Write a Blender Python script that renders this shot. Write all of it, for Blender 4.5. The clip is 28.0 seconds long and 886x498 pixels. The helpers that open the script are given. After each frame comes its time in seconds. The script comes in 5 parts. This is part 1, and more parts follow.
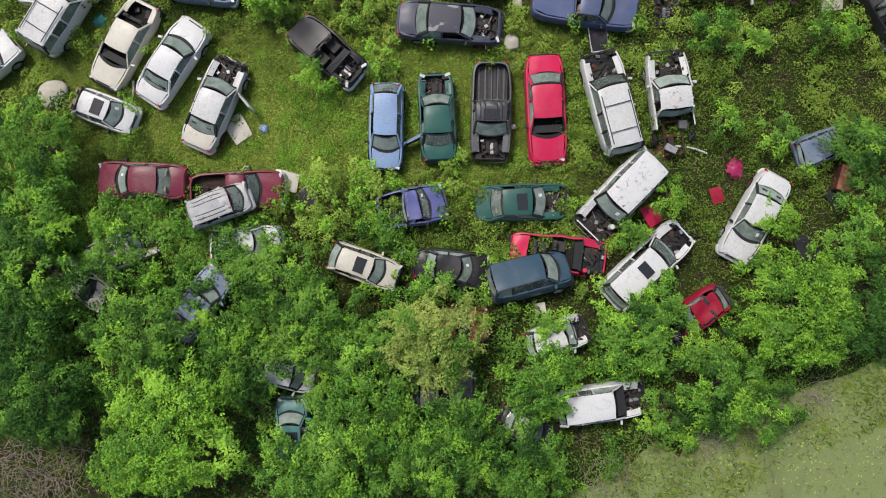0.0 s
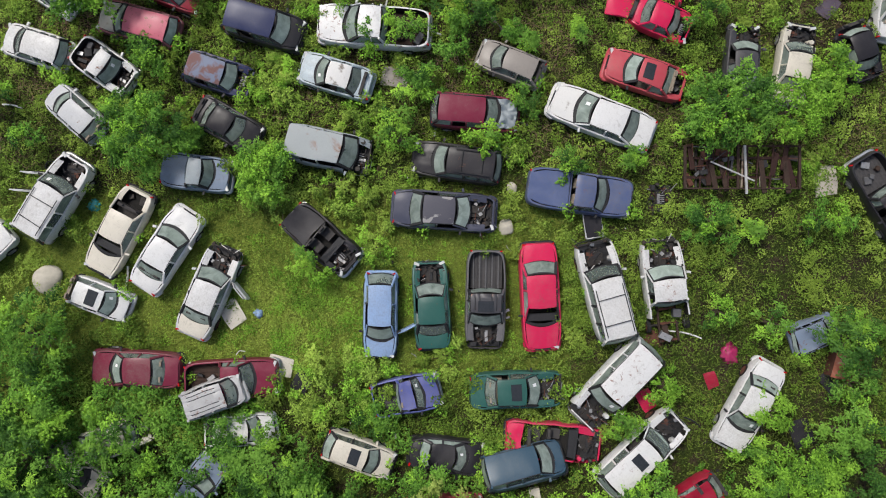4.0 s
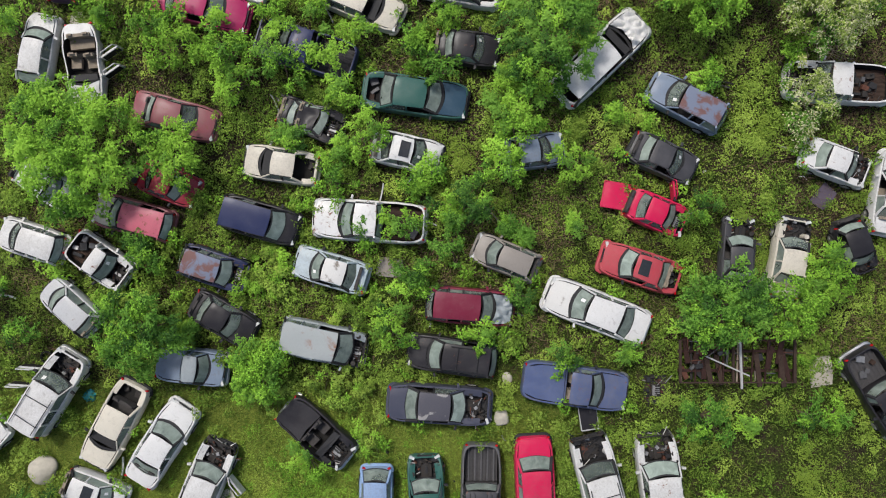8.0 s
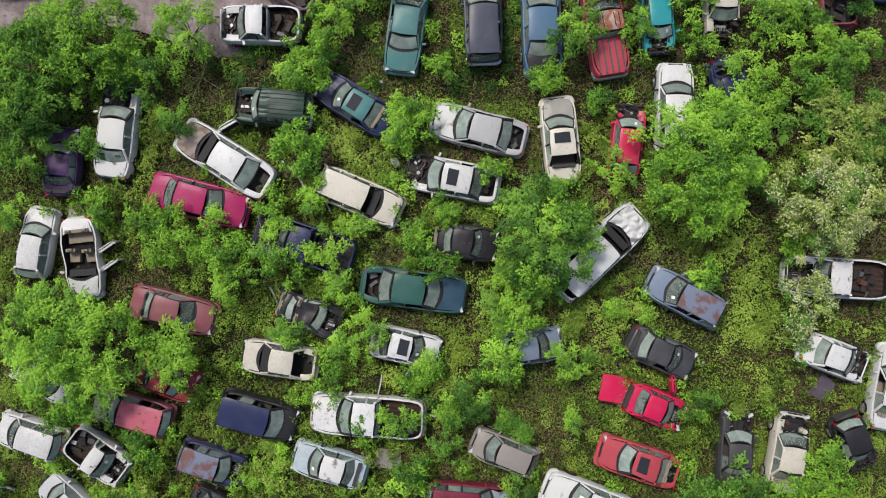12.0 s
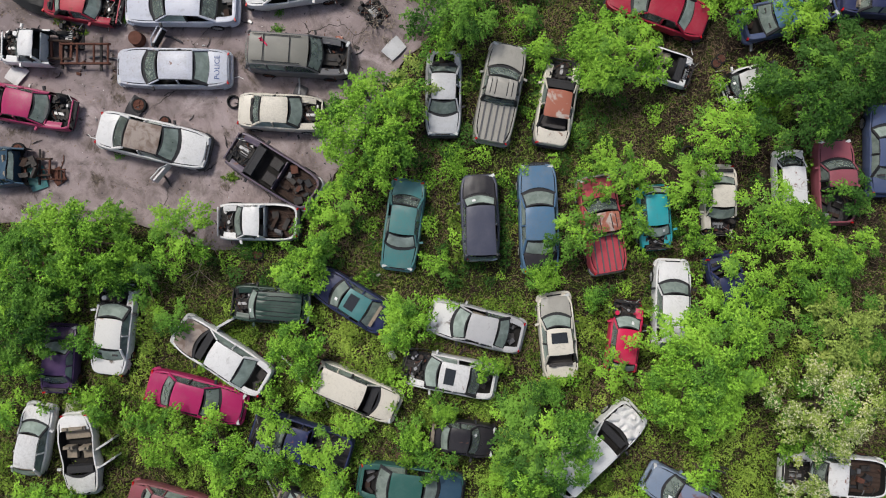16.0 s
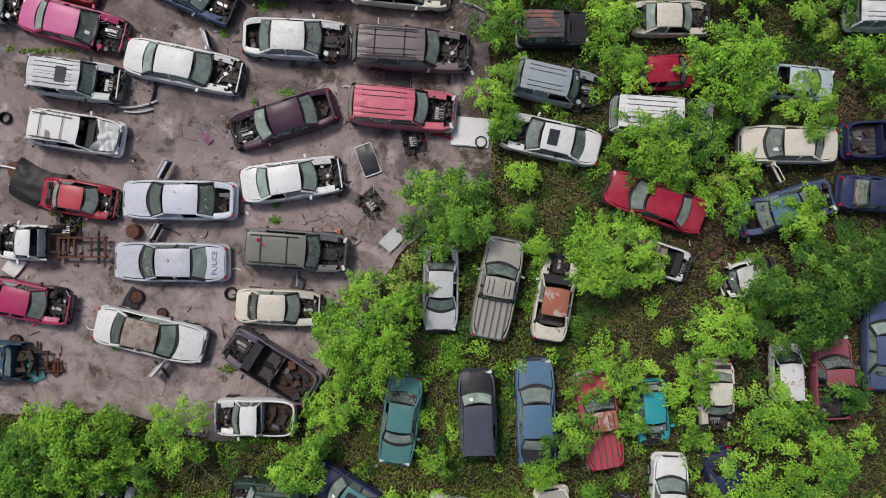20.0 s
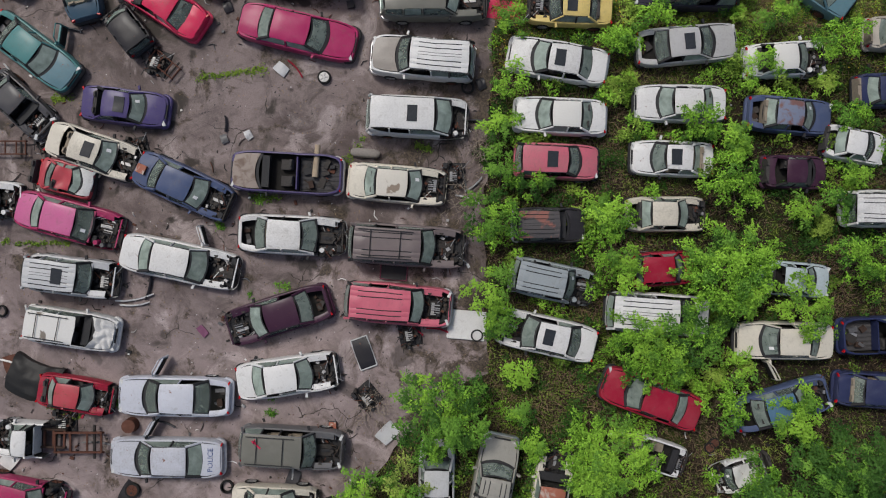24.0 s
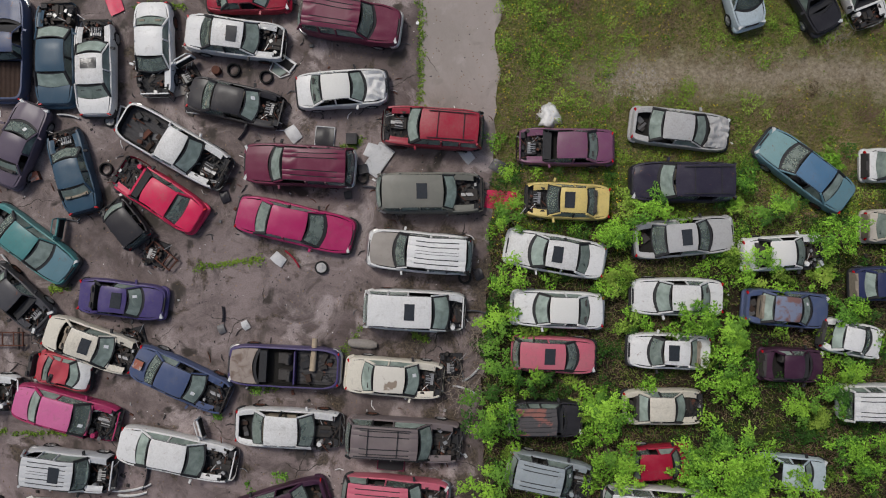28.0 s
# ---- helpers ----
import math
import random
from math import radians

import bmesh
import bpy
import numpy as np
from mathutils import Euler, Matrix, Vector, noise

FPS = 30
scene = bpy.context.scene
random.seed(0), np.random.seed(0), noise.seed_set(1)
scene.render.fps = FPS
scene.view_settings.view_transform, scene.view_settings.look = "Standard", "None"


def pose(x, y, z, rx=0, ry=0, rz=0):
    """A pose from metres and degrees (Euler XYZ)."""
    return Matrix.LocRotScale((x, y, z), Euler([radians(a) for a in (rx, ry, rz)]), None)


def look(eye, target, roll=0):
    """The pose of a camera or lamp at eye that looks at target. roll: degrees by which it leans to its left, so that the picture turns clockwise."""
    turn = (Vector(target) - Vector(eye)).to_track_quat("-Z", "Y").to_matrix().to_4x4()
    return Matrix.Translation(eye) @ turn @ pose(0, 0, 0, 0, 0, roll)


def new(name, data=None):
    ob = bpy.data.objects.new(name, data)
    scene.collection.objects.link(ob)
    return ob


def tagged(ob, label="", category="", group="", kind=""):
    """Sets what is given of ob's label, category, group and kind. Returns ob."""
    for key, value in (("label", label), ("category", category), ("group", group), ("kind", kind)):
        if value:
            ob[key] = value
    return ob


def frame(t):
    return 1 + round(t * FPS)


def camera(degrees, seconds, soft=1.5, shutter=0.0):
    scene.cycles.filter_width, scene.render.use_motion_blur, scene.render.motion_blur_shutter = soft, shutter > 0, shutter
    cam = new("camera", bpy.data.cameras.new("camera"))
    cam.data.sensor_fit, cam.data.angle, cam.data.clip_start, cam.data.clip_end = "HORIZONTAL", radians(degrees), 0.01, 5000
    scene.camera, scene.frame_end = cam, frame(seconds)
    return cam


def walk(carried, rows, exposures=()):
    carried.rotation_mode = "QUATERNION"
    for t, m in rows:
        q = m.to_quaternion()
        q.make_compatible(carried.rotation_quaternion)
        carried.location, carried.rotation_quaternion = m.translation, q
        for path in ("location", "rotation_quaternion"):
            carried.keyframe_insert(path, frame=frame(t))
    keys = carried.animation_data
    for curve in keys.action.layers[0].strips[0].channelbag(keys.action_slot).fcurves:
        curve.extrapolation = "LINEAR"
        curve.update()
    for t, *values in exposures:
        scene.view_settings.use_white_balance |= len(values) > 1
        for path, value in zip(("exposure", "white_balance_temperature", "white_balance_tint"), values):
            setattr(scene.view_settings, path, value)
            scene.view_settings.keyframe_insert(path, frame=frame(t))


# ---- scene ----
# ---------------------------------------------------------------- camera
SCALE = 0.0262                      # ground metres to one plan unit
EYE = 35.4                          # height of the drone over the yard
cam = camera(61.4, 28.0, 1.1)
PATH = [(0.0, 0.4, -25.6), (1.0, 2.8, 54.6), (2.0, 7.5, 137.8), (3.0, 9.0, 222.6), (3.5, 9.5, 265.2), (5.5, 13.8, 438.4),
        (6.5, 15.6, 524.2), (7.5, 17.5, 609.7), (8.5, 19.4, 695.4), (9.0, 19.3, 740.2), (9.5, 20.5, 784.9), (10.0, 20.7, 828.5),
        (10.5, 20.9, 868.3), (11.5, 21.3, 954.4), (12.5, 21.8, 1039.9), (14.5, 23.8, 1214.3), (15.5, 25.9, 1302.6), (16.5, 27.0, 1389.8),
        (17.5, 27.7, 1475.1), (18.5, 28.0, 1562.3), (19.0, 28.8, 1608.4), (19.5, 30.0, 1651.1), (20.0, 31.1, 1692.1), (21.0, 33.8, 1778.6),
        (21.5, 34.3, 1821.5), (23.5, 37.6, 1996.4), (24.5, 39.5, 2083.8), (25.5, 41.2, 2169.0), (26.5, 43.1, 2254.8), (27.5, 43.2, 2340.4),
        (28.0, 43.5, 2383.5)]
walk(cam, [(t, pose(u * SCALE, v * SCALE, EYE, 0, 0, 0)) for t, u, v in PATH], [(0.0, 0.22), (8.0, 0.17), (15.0, 0.16), (17.0, 0.09), (20.5, -0.03), (24.0, -0.22), (25.5, -0.23), (28.0, -0.23)])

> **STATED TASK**
Extract each line holding the string "given".

> **THE REPLY**
Write a Blender Python script that renders this shot. Write all of it, for Blender 4.5. The clip is 28.0 seconds long and 886x498 pixels. The helpers that open the script are given. After each frame comes its time in seconds. The script comes in 5 parts. This is part 1, and more parts follow.
    """Sets what is given of ob's label, category, group and kind. Returns ob."""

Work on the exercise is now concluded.